There are many different employment visas to the US, with each applying to certain groups of people. One of such visas is the H1-B visa, which allows for a US employer to temporarily hire a non-immigrant worker in a specialty occupation. Furthermore, the foreign worker must also have at least a bachelor’s degree or equivalent experience. The H1-B visa is a non-immigrant visa and, as such, is not the same as receiving a Green Card to the US (permanent residency).
Given that the H1-B visa is restricted to foreign workers in specialty occupations, the only party that can petition for the visa is the employer. The role is considered to be a specialty occupation if the position requires a bachelor’s degree and the employee can only perform their duties with the complex skills and knowledge conferred to them by obtaining a said degree.

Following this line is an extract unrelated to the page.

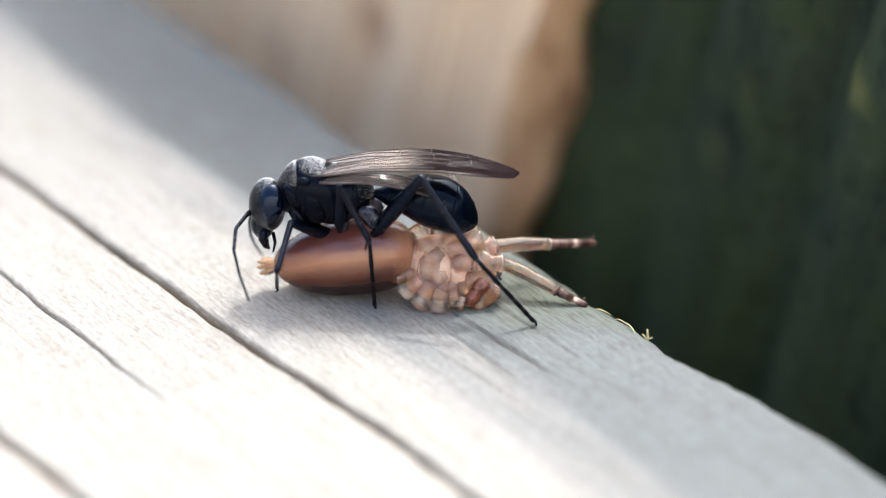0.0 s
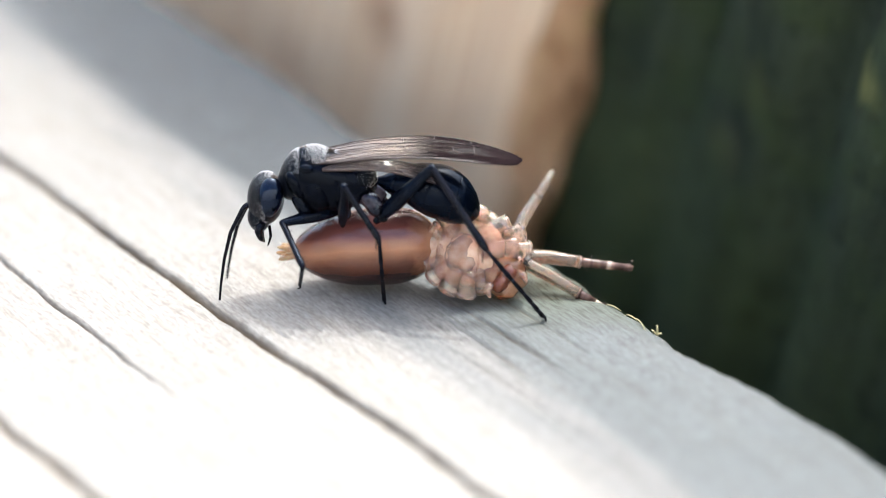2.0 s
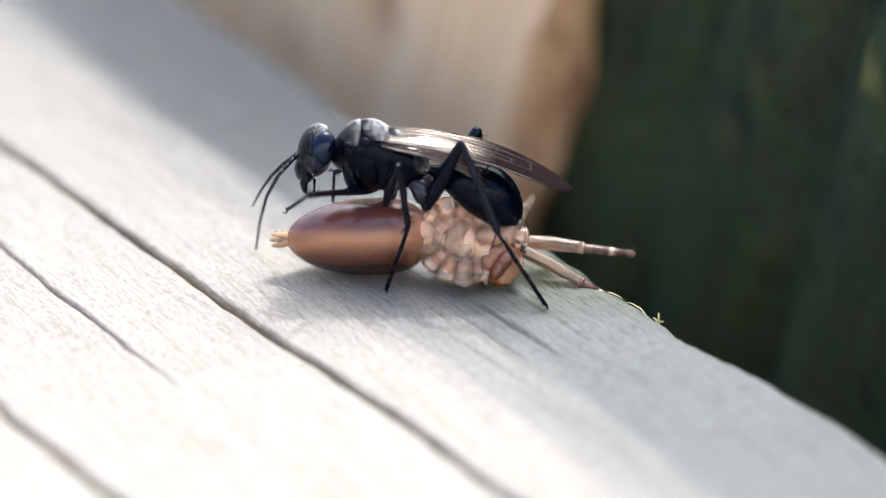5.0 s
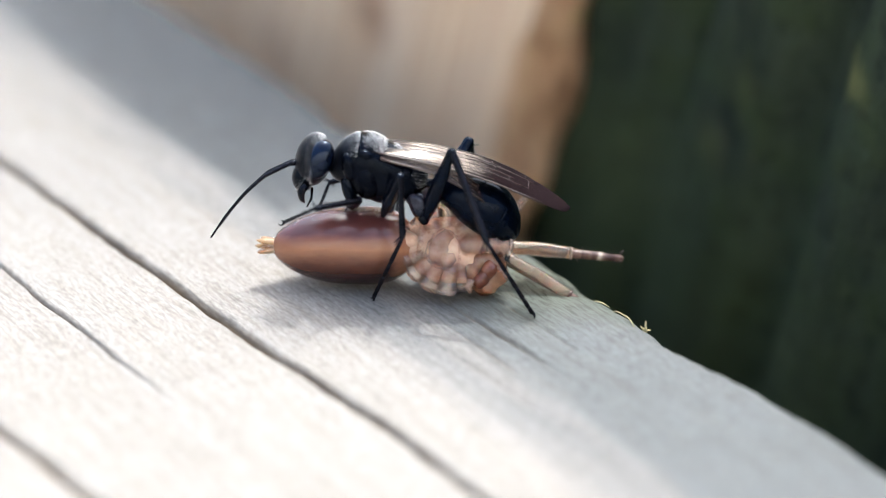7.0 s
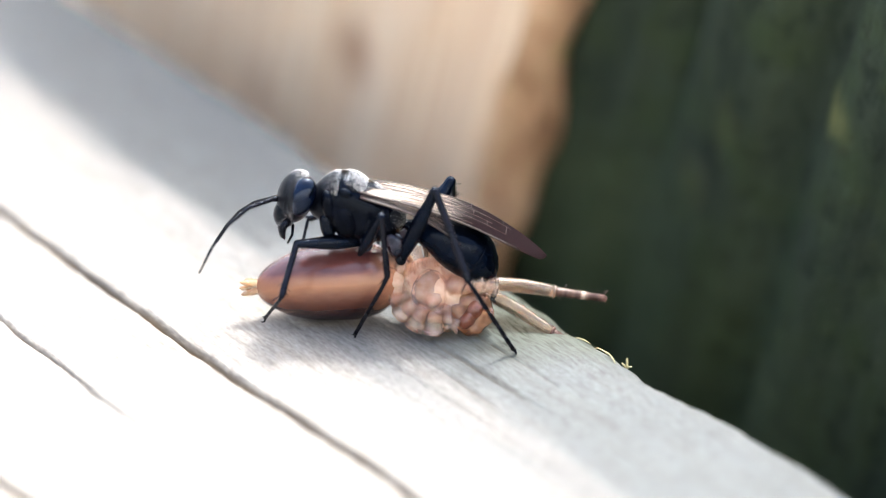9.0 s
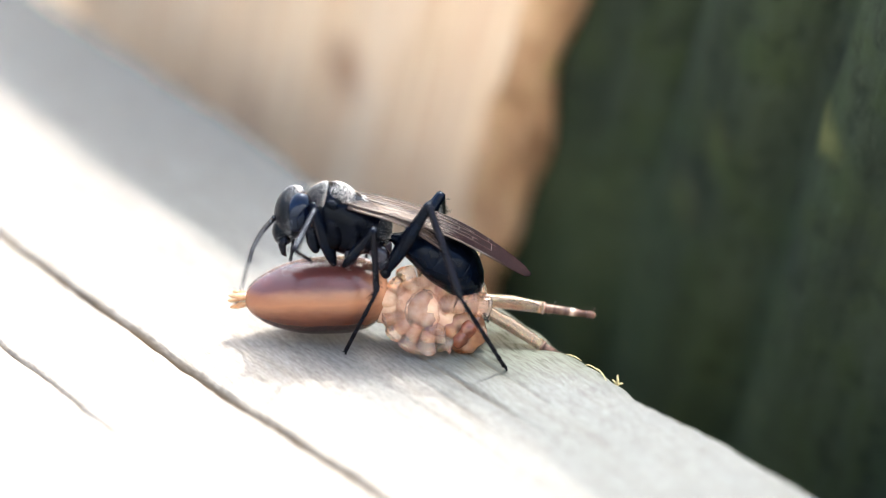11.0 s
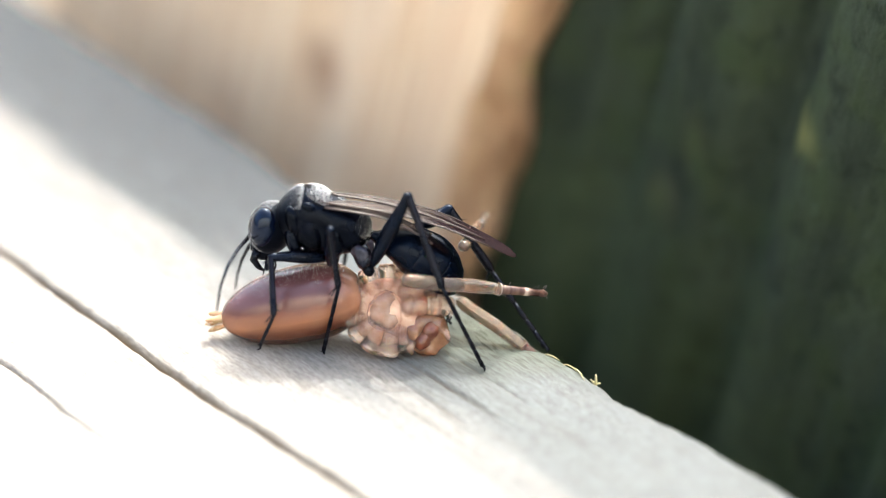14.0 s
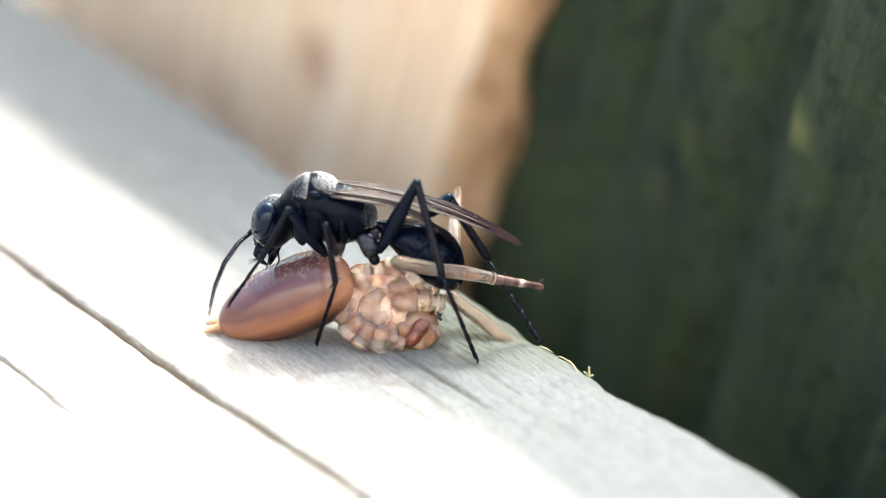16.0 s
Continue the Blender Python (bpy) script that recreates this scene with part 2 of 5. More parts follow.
def banded(name):
    """Brown chitin with paler rings along x."""
    n = Nodes(name)
    rings = n.noise(n.mm(1.5, 0.12, 0.12), 1.0, 2, 0.6)
    col = n.ramp(rings, (0.40, (0.055, 0.030, 0.026)), (0.52, (0.16, 0.10, 0.085)), (0.62, (0.50, 0.42, 0.36)))
    n.bump(n.noise(n.mm(), 6, 3), 0.2, 0.06)
    return n.set(Base_Color=col, Roughness=0.22, Subsurface_Weight=0.3, Subsurface_Radius=(1.0, 0.6, 0.4), Subsurface_Scale=0.0006, Transmission_Weight=0.2, IOR=1.35)


def plain(name, c, rough=0.4, **more):
    n = Nodes(name)
    v = n.noise(n.mm(), 5, 3)
    col = n.mix(0.3, (*c, 1), n.mix(1.0, (*c, 1), n.ramp(v, (0.3, g(0.45)), (0.7, g(1.5))), "MULTIPLY"))
    return n.set(Base_Color=col, Roughness=rough, **more)


BEAM, TAN, EDGE, MOSS, EARTH, BOUNCE = beam_wood(), tan_wood(), bark_edge(), mossy_wood(), ground_earth(), bounce_pale()
BLACK = chitin("black_blue_chitin", (0.0010, 0.0011, 0.0018), (0.0010, 0.0016, 0.005), 0.10, 0.5, 0.11)
GLOSSY = chitin("glossy_blue_black_abdomen_chitin", (0.0012, 0.0016, 0.003), (0.001, 0.003, 0.010), 0.15, 0.15, 0.14)
# the eye's blue sky reflection is put into its base colour
EYE = chitin("dark_eye_blue_gloss_in_colour", (0.0012, 0.0016, 0.004), (0.001, 0.004, 0.018), 0.08, 0.06, 0.42)
LEG = chitin("black_brown_leg_chitin", (0.0025, 0.0022, 0.0028), (0.006, 0.005, 0.007), 0.18, 0.4, 0.17)
THIGH = chitin("blue_black_femur_chitin", (0.0025, 0.0025, 0.004), (0.001, 0.003, 0.009), 0.16, 0.4, 0.18)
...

With regards to the employee, a person can be eligible for a specialty occupation if they have attained a bachelor’s degree, are licensed (or what is appropriate for the occupation) to professional practice in the state they wish to work in and have the expertise necessary for the specialty occupation.
The US does not offer as many H1-B visas as there are eligible applicants. There is a visa cap that restricts the number of H1-B visas in each fiscal year. If an employer’s petition is not approved, they may be forced to look at other possible visa options. In such a case, an experienced immigration lawyer can provide the advice necessary for deciding amongst the options. If the petition is approved, the H1-B visa allows for the employee to live and work in the US for three years, up to a restricted maximum of six years (if the visa is extended). If the employee has a spouse and children, an immigration lawyer can help petition for the appropriate visa that will allow them to enter the US as well.